» What is needed
Transcribe the material in full. Nothing should differ except that the pictures are left out.

» Provided material
___

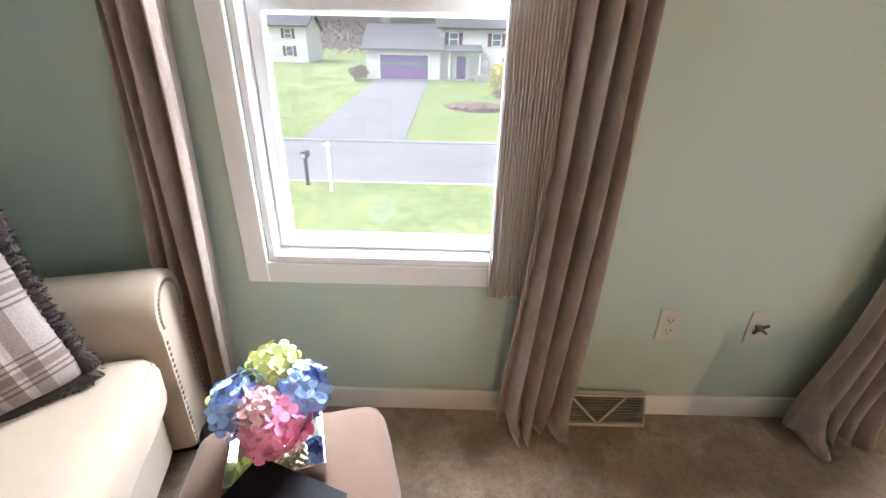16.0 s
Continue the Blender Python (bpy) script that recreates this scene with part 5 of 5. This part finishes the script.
# ---- closet ----
def closet():
    s = thing("closet_shelf", (0, 0, 0), 0, "white closet shelf with a hanging rod", "shelf")
    boxes("board", WHITE, s, (0.92, 2.296, 3.70, 4.196, 1.68, 1.70), bevel=0.003)
    boxes("cleat", WHITE, s, (0.92, 2.297, 4.17, 4.197, 1.62, 1.68), bevel=0.002)
    bm = bmesh.new()
    tube(bm, [(0.875, 3.90, 1.60), (2.296, 3.90, 1.60)], 0.014, 10)
    part("hanging_rod", bm, WHITE, s, smooth=True)
    rnd = random.Random(8)
    cols = [(0.02, 0.02, 0.022), (0.55, 0.10, 0.03), (0.05, 0.05, 0.06), (0.45, 0.42, 0.38), (0.02, 0.02, 0.03), (0.12, 0.10, 0.16)]
    for k in range(14):
        x = 1.04 + 0.088 * k
        colour = cols[k % len(cols)]
        g = thing("hanging_garment", (x, 3.90, 0), 90, "dark clothing hanging on the closet rod" if sum(colour) < 0.2 else "coloured clothing hanging on the closet rod", "clothing", "clothes in the closet")
        bm = bmesh.new()
        ln = rnd.uniform(0.95, 1.3)
        for side in (-1, 1):
            grid(bm, 20, 14, lambda u, v: Vector(((u - 0.5) * (0.40 + 0.10 * v) , side * (0.028 + 0.012 * math.sin(u * 16 + k)) * min(1, 4 * u, 4 * (1 - u)), 1.53 - 0.06 * abs(u - 0.5) * 2 - ln * v)))
        bmesh.ops.remove_doubles(bm, verts=bm.verts, dist=0.004)
        part("cloth", bm, surface("garment_cloth", colour, 0.85, var=0.15, big=10, fine=150, bump=0.3), g, smooth=True)
        bm = bmesh.new()
        tube(bm, [(-0.2, 0, 1.49), (0, 0, 1.545), (0.2, 0, 1.49)], 0.004, 6)
        tube(bm, [(0, 0, 1.545), (0, 0, 1.575), (0.015, 0, 1.60), (0.0, 0, 1.62), (-0.014, 0, 1.606)], 0.002, 6)
        part("hanger", bm, BLACK, g)
    for k, (y, w, h) in enumerate(((1.15, 0.32, 0.18), (1.55, 0.34, 0.14), (1.95, 0.30, 0.20))):
        b = thing("storage_box", (y, 3.93, 1.7005), 90, "dark storage box on the closet shelf", "box", "boxes on the closet shelf")
        boxes("box", BLACK, b, (-0.15, 0.15, -w / 2, w / 2, 0, h * 0.8), bevel=0.006)
        boxes("lid", BLACK, b, (-0.155, 0.155, -w / 2 - 0.005, w / 2 + 0.005, h * 0.8, h), bevel=0.006)
    l = thing("ceiling_light", (1.55, 3.0, H), 0, "frosted glass dome light on the closet ceiling", "ceiling light")
    bm = bmesh.new()
    lathe(bm, [(0.0, -0.012), (0.10, -0.012), (0.105, 0.0), (0.0, 0.0)], 24)
    part("plate", bm, BRASS, l, smooth=True)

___

» Task solution
16.0 s
Continue the Blender Python (bpy) script that recreates this scene with part 5 of 5. This part finishes the script.
# ---- closet ----
def closet():
    s = thing("closet_shelf", (0, 0, 0), 0, "white closet shelf with a hanging rod", "shelf")
    boxes("board", WHITE, s, (0.92, 2.296, 3.70, 4.196, 1.68, 1.70), bevel=0.003)
    boxes("cleat", WHITE, s, (0.92, 2.297, 4.17, 4.197, 1.62, 1.68), bevel=0.002)
    bm = bmesh.new()
    tube(bm, [(0.875, 3.90, 1.60), (2.296, 3.90, 1.60)], 0.014, 10)
    part("hanging_rod", bm, WHITE, s, smooth=True)
    rnd = random.Random(8)
    cols = [(0.02, 0.02, 0.022), (0.55, 0.10, 0.03), (0.05, 0.05, 0.06), (0.45, 0.42, 0.38), (0.02, 0.02, 0.03), (0.12, 0.10, 0.16)]
    for k in range(14):
        x = 1.04 + 0.088 * k
        colour = cols[k % len(cols)]
        g = thing("hanging_garment", (x, 3.90, 0), 90, "dark clothing hanging on the closet rod" if sum(colour) < 0.2 else "coloured clothing hanging on the closet rod", "clothing", "clothes in the closet")
        bm = bmesh.new()
        ln = rnd.uniform(0.95, 1.3)
        for side in (-1, 1):
            grid(bm, 20, 14, lambda u, v: Vector(((u - 0.5) * (0.40 + 0.10 * v) , side * (0.028 + 0.012 * math.sin(u * 16 + k)) * min(1, 4 * u, 4 * (1 - u)), 1.53 - 0.06 * abs(u - 0.5) * 2 - ln * v)))
        bmesh.ops.remove_doubles(bm, verts=bm.verts, dist=0.004)
        part("cloth", bm, surface("garment_cloth", colour, 0.85, var=0.15, big=10, fine=150, bump=0.3), g, smooth=True)
        bm = bmesh.new()
        tube(bm, [(-0.2, 0, 1.49), (0, 0, 1.545), (0.2, 0, 1.49)], 0.004, 6)
        tube(bm, [(0, 0, 1.545), (0, 0, 1.575), (0.015, 0, 1.60), (0.0, 0, 1.62), (-0.014, 0, 1.606)], 0.002, 6)
        part("hanger", bm, BLACK, g)
    for k, (y, w, h) in enumerate(((1.15, 0.32, 0.18), (1.55, 0.34, 0.14), (1.95, 0.30, 0.20))):
        b = thing("storage_box", (y, 3.93, 1.7005), 90, "dark storage box on the closet shelf", "box", "boxes on the closet shelf")
        boxes("box", BLACK, b, (-0.15, 0.15, -w / 2, w / 2, 0, h * 0.8), bevel=0.006)
        boxes("lid", BLACK, b, (-0.155, 0.155, -w / 2 - 0.005, w / 2 + 0.005, h * 0.8, h), bevel=0.006)
    l = thing("ceiling_light", (1.55, 3.0, H), 0, "frosted glass dome light on the closet ceiling", "ceiling light")
    bm = bmesh.new()
    lathe(bm, [(0.0, -0.012), (0.10, -0.012), (0.105, 0.0), (0.0, 0.0)], 24)
    part("plate", bm, BRASS, l, smooth=True)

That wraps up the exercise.